▸ **WRITTEN PROBLEM**: All the data should be repeated exactly. Any image in it is left out.

▸ **DATA PROVIDED**:
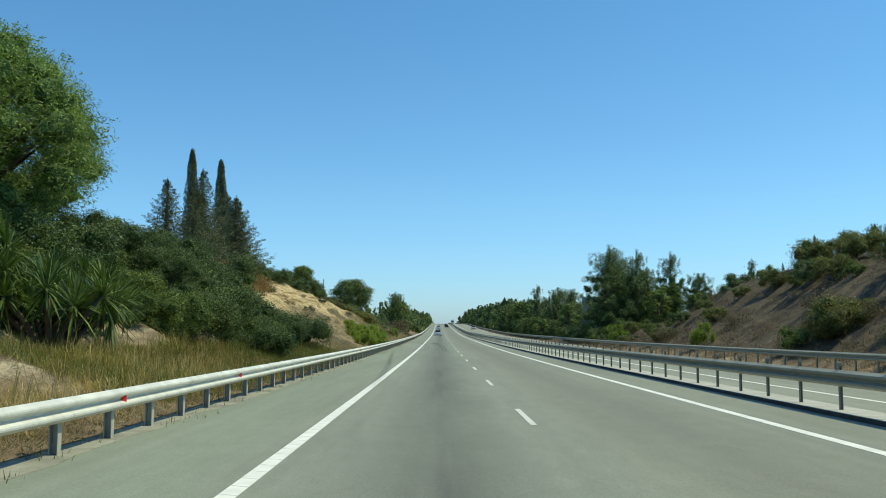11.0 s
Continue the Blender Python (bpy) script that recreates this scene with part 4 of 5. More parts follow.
row(["far_green", "far_olive"], 452, 486, 2.2, 10, 20, 1.9, 2.8, 1.3, "shrubs on the far bank", 1)
row(["tall", "pine"], 482, 580, 5.0, 9, 15, 5.0, 7.5, 1.4, WOOD, 1)
row(["pine", "tall"], 474, 560, 3.0, 3.0, 6.0, 3.4, 5.4, 1.35, WOOD, 1)
row(["far_green"], 462, 580, 4.5, 2.4, 3.6, 0.7, 1.3, 1.3, WOOD, 1)
row(["pine", "tall"], 534, 606, 4.0, 5.5, 12, 7.0, 11.0, 1.2, WOOD, 1)


# ---- far woods, too distant to tell single plants apart ----
def far_wood(name, label, side, y0, y1, step, mat, hmin, hmax, near=5.0, leaf=0.34):
    clumps = []
    for y in np.arange(y0, y1, step):
        for k in range(2):
            off = near + 9 * rng.random() + 4 * k
            x = float(rail_left(y)) - off if side < 0 else RAIL_FAR + off
            yy = y + rng.normal() * 5
            h, g = hmin + (hmax - hmin) * rng.random() ** 1.5, float(ground_z(x, yy))
            for z in (0.16, 0.3, 0.44, 0.58, 0.72, 0.84, 0.94):
                r = (0.06 + 0.2 * (1 - z)) * (0.7 + 0.6 * rng.random())
                clumps.append((x + rng.normal() * 0.13 * h * (1.1 - z), yy + rng.normal() * 0.13 * h * (1.1 - z), g + z * h, r * h, r * 1.1 * h))
    at, out, big = clump_points(clumps, 4.5, 0.1, 0)
    return tagged(new(name, leaves(name, at, out, sizes(leaf, big), mat, 0.5, hearts=hearts_of(clumps, 0.8, floor=-99))), label, "woodland", kind="stuff")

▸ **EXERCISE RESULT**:
11.0 s
Continue the Blender Python (bpy) script that recreates this scene with part 4 of 5. More parts follow.
row(["far_green", "far_olive"], 452, 486, 2.2, 10, 20, 1.9, 2.8, 1.3, "shrubs on the far bank", 1)
row(["tall", "pine"], 482, 580, 5.0, 9, 15, 5.0, 7.5, 1.4, WOOD, 1)
row(["pine", "tall"], 474, 560, 3.0, 3.0, 6.0, 3.4, 5.4, 1.35, WOOD, 1)
row(["far_green"], 462, 580, 4.5, 2.4, 3.6, 0.7, 1.3, 1.3, WOOD, 1)
row(["pine", "tall"], 534, 606, 4.0, 5.5, 12, 7.0, 11.0, 1.2, WOOD, 1)


# ---- far woods, too distant to tell single plants apart ----
def far_wood(name, label, side, y0, y1, step, mat, hmin, hmax, near=5.0, leaf=0.34):
    clumps = []
    for y in np.arange(y0, y1, step):
        for k in range(2):
            off = near + 9 * rng.random() + 4 * k
            x = float(rail_left(y)) - off if side < 0 else RAIL_FAR + off
            yy = y + rng.normal() * 5
            h, g = hmin + (hmax - hmin) * rng.random() ** 1.5, float(ground_z(x, yy))
            for z in (0.16, 0.3, 0.44, 0.58, 0.72, 0.84, 0.94):
                r = (0.06 + 0.2 * (1 - z)) * (0.7 + 0.6 * rng.random())
                clumps.append((x + rng.normal() * 0.13 * h * (1.1 - z), yy + rng.normal() * 0.13 * h * (1.1 - z), g + z * h, r * h, r * 1.1 * h))
    at, out, big = clump_points(clumps, 4.5, 0.1, 0)
    return tagged(new(name, leaves(name, at, out, sizes(leaf, big), mat, 0.5, hearts=hearts_of(clumps, 0.8, floor=-99))), label, "woodland", kind="stuff")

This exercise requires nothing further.